**Written problem:** Repeat the material verbatim and drop the pictures.
════════════════
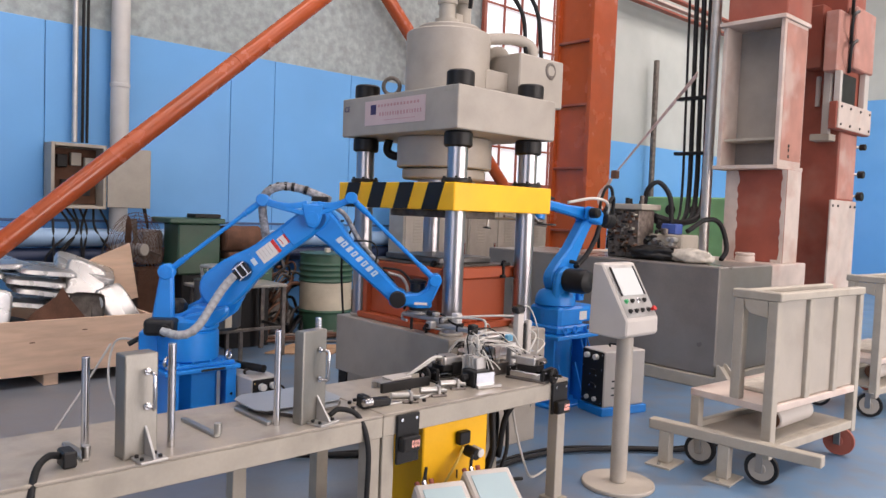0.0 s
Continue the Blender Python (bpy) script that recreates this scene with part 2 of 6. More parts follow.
def cyl(bm, p0, p1, r, r1=None, seg=20, ch=0.12):
    m, h = frame_to(p0, p1)
    r1 = r if r1 is None else r1
    c = min(ch * r, h * 0.2)
    return lathe(bm, [(r - c, 0), (r, c), (r1, h - c), (r1 - c, h)] if ch else [(r, 0), (r1, h)], seg, m)


def prism(bm, pts, d0, d1, axis="x", bev=0.004, m=None):
    """A polygon drawn in the two other axes, drawn out along one axis from d0 to d1."""
    t = bmesh.new()

    def co(p, d):
        return {"x": (d, p[0], p[1]), "y": (p[0], d, p[1]), "z": (p[0], p[1], d)}[axis]
    a = [t.verts.new(co(p, d0)) for p in pts]
    b = [t.verts.new(co(p, d1)) for p in pts]
    t.faces.new(a)
    t.faces.new(b[::-1])
    n = len(pts)
    for i in range(n):
        t.faces.new((a[(i + 1) % n], a[i], b[i], b[(i + 1) % n]))
    bmesh.ops.recalc_face_normals(t, faces=t.faces[:])
    if bev:
        bmesh.ops.bevel(t, geom=t.edges[:], offset=bev, segments=1, affect='EDGES', profile=0.5)
    return join(bm, t, m)


def smooth_path(pts, n=6):
    P = [V(*p) for p in pts]
    P = [P[0] * 2 - P[1]] + P + [P[-1] * 2 - P[-2]]
    out = []
    for i in range(1, len(P) - 2):
        for k in range(n):
            u = k / n
            a, b, c, d = P[i - 1:i + 3]
            out.append(0.5 * ((2 * b) + (c - a) * u + (2 * a - 5 * b + 4 * c - d) * u * u + (3 * b - a - 3 * c + d) * u ** 3))
    out.append(P[-2])
    return out


def tube(bm, pts, r, seg=8, n=6, smooth=True):
    path = smooth_path(pts, n) if smooth else [V(*p) for p in pts]
    t = bmesh.new()
    rings = []
    up = V(0.13, 0.31, 0.94)
    for i, p in enumerate(path):
        d = (path[min(i + 1, len(path) - 1)] - path[max(i - 1, 0)]).normalized()
        a = d.cross(up).normalized()
        b = a.cross(d).normalized()
        up = b
        rr = r(i / (len(path) - 1)) if callable(r) else r
        rings.append([t.verts.new(p + (a * math.cos(2 * math.pi * k / seg) + b * math.sin(2 * math.pi * k / seg)) * rr) for k in range(seg)])
    for a, b in zip(rings, rings[1:]):
        for k in range(seg):
            t.faces.new((a[k], a[(k + 1) % seg], b[(k + 1) % seg], b[k])).smooth = True
    t.faces.new(rings[0][::-1])
    t.faces.new(rings[-1])
    bmesh.ops.recalc_face_normals(t, faces=t.faces[:])
    return join(bm, t)


def mesh_of(name, bm, mat):
    me = bpy.data.meshes.new(name)
    bm.to_mesh(me)
    bm.free()
    for m in (mat if isinstance(mat, (list, tuple)) else [mat]):
        me.materials.append(m)
    return me


def part(name, bm, mat, parent, label=""):
    ob = new(name, mesh_of(name, bm, mat))
    ob.parent = parent
    return tagged(ob, label)


def solid(name, bm, mat, label, category, kind="", group=""):
    return tagged(new(name, mesh_of(name, bm, mat)), label, category, group, kind)


def thing(name, label, category, m=None, group="", kind=""):
    ob = new(name)
    ob.empty_display_size = 0.1
    if m is not None:
        ob.matrix_basis = m
    return tagged(ob, label, category, group, kind)


B = bmesh.new

# ---- the hall ----
FX0, FX1, FY0, FY1 = -7.0, 18.0, -8.0, 6.62
solid("floor", box(B(), FX0 - 0.3, FX1 + 0.3, FY0 - 4, FY1 + 0.3, -0.2, 0, 0), FLOOR, "worn grey and blue painted concrete floor", "floor", "structure")
wall = solid("wall_north", box(B(), FX0, 8.75, FY1 + 0.03, FY1 + 0.25, 0, 8.2, 0), PLASTER, "mottled grey rough plaster wall above blue cladding", "wall", "structure")


def wall_panels():
    xs = [-7.0, -4.3, -1.55, 0.25, 1.1, 2.93, 3.46, 4.5, 5.9, 7.3, 8.7]
    for a, b in zip(xs, xs[1:]):
        part("panel", box(B(), a + 0.0025, b - 0.0025, FY1, FY1 + 0.026, 0.0, 3.02, 0.004), WALLBLUE, wall)
    part("batten", box(B(), FX0, 8.7, FY1 - 0.018, FY1 - 0.002, 1.17, 1.195, 0.003), surf("dark_blue_strip", (0.05, 0.1, 0.22), 0.5), wall)


wall_panels()
far = solid("wall_northeast", box(B(), 8.75, FX1, FY1 + 0.03, FY1 + 0.25, 0, 8.2, 0), WHITEWALL, "whitewashed wall with a blue lower part", "wall", "structure")
part("blue_dado", box(B(), 8.75, FX1 - 0.03, FY1 + 0.01, FY1 + 0.028, 0, 2.72, 0), WALLBLUE, far)
east = solid("wall_east", box(B(), FX1, FX1 + 0.25, FY0, FY1 + 0.3, 0, 8.2, 0), WHITEWALL, "whitewashed far end wall with green and blue lower parts", "wall", "structure")
part("blue_dado", box(B(), FX1 - 0.02, FX1 - 0.003, 4.61, FY1, 0, 4.3, 0), WALLBLUE, east)
part("green_dado", box(B(), FX1 - 0.02, FX1 - 0.003, FY0, 4.60, 0, 4.1, 0), surf("faded_green_dado", (0.34, 0.47, 0.27), 0.6, var=0.12, stain=(0.5, 0.56, 0.42), stain_amt=0.6, stain_scale=1.0), east)
# unseen wall, added to close the west side of the hall
solid("wall_west", box(B(), FX0 - 0.25, FX0, FY0, FY1 + 0.3, 0, 8.2, 0), WALLBLUE, "plain blue unseen wall added to close the hall", "wall", "structure")
# unseen wall, added; its wide opening lets the sky light in
south = B()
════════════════
**Response to this exercise:**
0.0 s
Continue the Blender Python (bpy) script that recreates this scene with part 2 of 6. More parts follow.
def cyl(bm, p0, p1, r, r1=None, seg=20, ch=0.12):
    m, h = frame_to(p0, p1)
    r1 = r if r1 is None else r1
    c = min(ch * r, h * 0.2)
    return lathe(bm, [(r - c, 0), (r, c), (r1, h - c), (r1 - c, h)] if ch else [(r, 0), (r1, h)], seg, m)


def prism(bm, pts, d0, d1, axis="x", bev=0.004, m=None):
    """A polygon drawn in the two other axes, drawn out along one axis from d0 to d1."""
    t = bmesh.new()

    def co(p, d):
        return {"x": (d, p[0], p[1]), "y": (p[0], d, p[1]), "z": (p[0], p[1], d)}[axis]
    a = [t.verts.new(co(p, d0)) for p in pts]
    b = [t.verts.new(co(p, d1)) for p in pts]
    t.faces.new(a)
    t.faces.new(b[::-1])
    n = len(pts)
    for i in range(n):
        t.faces.new((a[(i + 1) % n], a[i], b[i], b[(i + 1) % n]))
    bmesh.ops.recalc_face_normals(t, faces=t.faces[:])
    if bev:
        bmesh.ops.bevel(t, geom=t.edges[:], offset=bev, segments=1, affect='EDGES', profile=0.5)
    return join(bm, t, m)


def smooth_path(pts, n=6):
    P = [V(*p) for p in pts]
    P = [P[0] * 2 - P[1]] + P + [P[-1] * 2 - P[-2]]
    out = []
    for i in range(1, len(P) - 2):
        for k in range(n):
            u = k / n
            a, b, c, d = P[i - 1:i + 3]
            out.append(0.5 * ((2 * b) + (c - a) * u + (2 * a - 5 * b + 4 * c - d) * u * u + (3 * b - a - 3 * c + d) * u ** 3))
    out.append(P[-2])
    return out


def tube(bm, pts, r, seg=8, n=6, smooth=True):
    path = smooth_path(pts, n) if smooth else [V(*p) for p in pts]
    t = bmesh.new()
    rings = []
    up = V(0.13, 0.31, 0.94)
    for i, p in enumerate(path):
        d = (path[min(i + 1, len(path) - 1)] - path[max(i - 1, 0)]).normalized()
        a = d.cross(up).normalized()
        b = a.cross(d).normalized()
        up = b
        rr = r(i / (len(path) - 1)) if callable(r) else r
        rings.append([t.verts.new(p + (a * math.cos(2 * math.pi * k / seg) + b * math.sin(2 * math.pi * k / seg)) * rr) for k in range(seg)])
    for a, b in zip(rings, rings[1:]):
        for k in range(seg):
            t.faces.new((a[k], a[(k + 1) % seg], b[(k + 1) % seg], b[k])).smooth = True
    t.faces.new(rings[0][::-1])
    t.faces.new(rings[-1])
    bmesh.ops.recalc_face_normals(t, faces=t.faces[:])
    return join(bm, t)


def mesh_of(name, bm, mat):
    me = bpy.data.meshes.new(name)
    bm.to_mesh(me)
    bm.free()
    for m in (mat if isinstance(mat, (list, tuple)) else [mat]):
        me.materials.append(m)
    return me


def part(name, bm, mat, parent, label=""):
    ob = new(name, mesh_of(name, bm, mat))
    ob.parent = parent
    return tagged(ob, label)


def solid(name, bm, mat, label, category, kind="", group=""):
    return tagged(new(name, mesh_of(name, bm, mat)), label, category, group, kind)


def thing(name, label, category, m=None, group="", kind=""):
    ob = new(name)
    ob.empty_display_size = 0.1
    if m is not None:
        ob.matrix_basis = m
    return tagged(ob, label, category, group, kind)


B = bmesh.new

# ---- the hall ----
FX0, FX1, FY0, FY1 = -7.0, 18.0, -8.0, 6.62
solid("floor", box(B(), FX0 - 0.3, FX1 + 0.3, FY0 - 4, FY1 + 0.3, -0.2, 0, 0), FLOOR, "worn grey and blue painted concrete floor", "floor", "structure")
wall = solid("wall_north", box(B(), FX0, 8.75, FY1 + 0.03, FY1 + 0.25, 0, 8.2, 0), PLASTER, "mottled grey rough plaster wall above blue cladding", "wall", "structure")


def wall_panels():
    xs = [-7.0, -4.3, -1.55, 0.25, 1.1, 2.93, 3.46, 4.5, 5.9, 7.3, 8.7]
    for a, b in zip(xs, xs[1:]):
        part("panel", box(B(), a + 0.0025, b - 0.0025, FY1, FY1 + 0.026, 0.0, 3.02, 0.004), WALLBLUE, wall)
    part("batten", box(B(), FX0, 8.7, FY1 - 0.018, FY1 - 0.002, 1.17, 1.195, 0.003), surf("dark_blue_strip", (0.05, 0.1, 0.22), 0.5), wall)


wall_panels()
far = solid("wall_northeast", box(B(), 8.75, FX1, FY1 + 0.03, FY1 + 0.25, 0, 8.2, 0), WHITEWALL, "whitewashed wall with a blue lower part", "wall", "structure")
part("blue_dado", box(B(), 8.75, FX1 - 0.03, FY1 + 0.01, FY1 + 0.028, 0, 2.72, 0), WALLBLUE, far)
east = solid("wall_east", box(B(), FX1, FX1 + 0.25, FY0, FY1 + 0.3, 0, 8.2, 0), WHITEWALL, "whitewashed far end wall with green and blue lower parts", "wall", "structure")
part("blue_dado", box(B(), FX1 - 0.02, FX1 - 0.003, 4.61, FY1, 0, 4.3, 0), WALLBLUE, east)
part("green_dado", box(B(), FX1 - 0.02, FX1 - 0.003, FY0, 4.60, 0, 4.1, 0), surf("faded_green_dado", (0.34, 0.47, 0.27), 0.6, var=0.12, stain=(0.5, 0.56, 0.42), stain_amt=0.6, stain_scale=1.0), east)
# unseen wall, added to close the west side of the hall
solid("wall_west", box(B(), FX0 - 0.25, FX0, FY0, FY1 + 0.3, 0, 8.2, 0), WALLBLUE, "plain blue unseen wall added to close the hall", "wall", "structure")
# unseen wall, added; its wide opening lets the sky light in
south = B()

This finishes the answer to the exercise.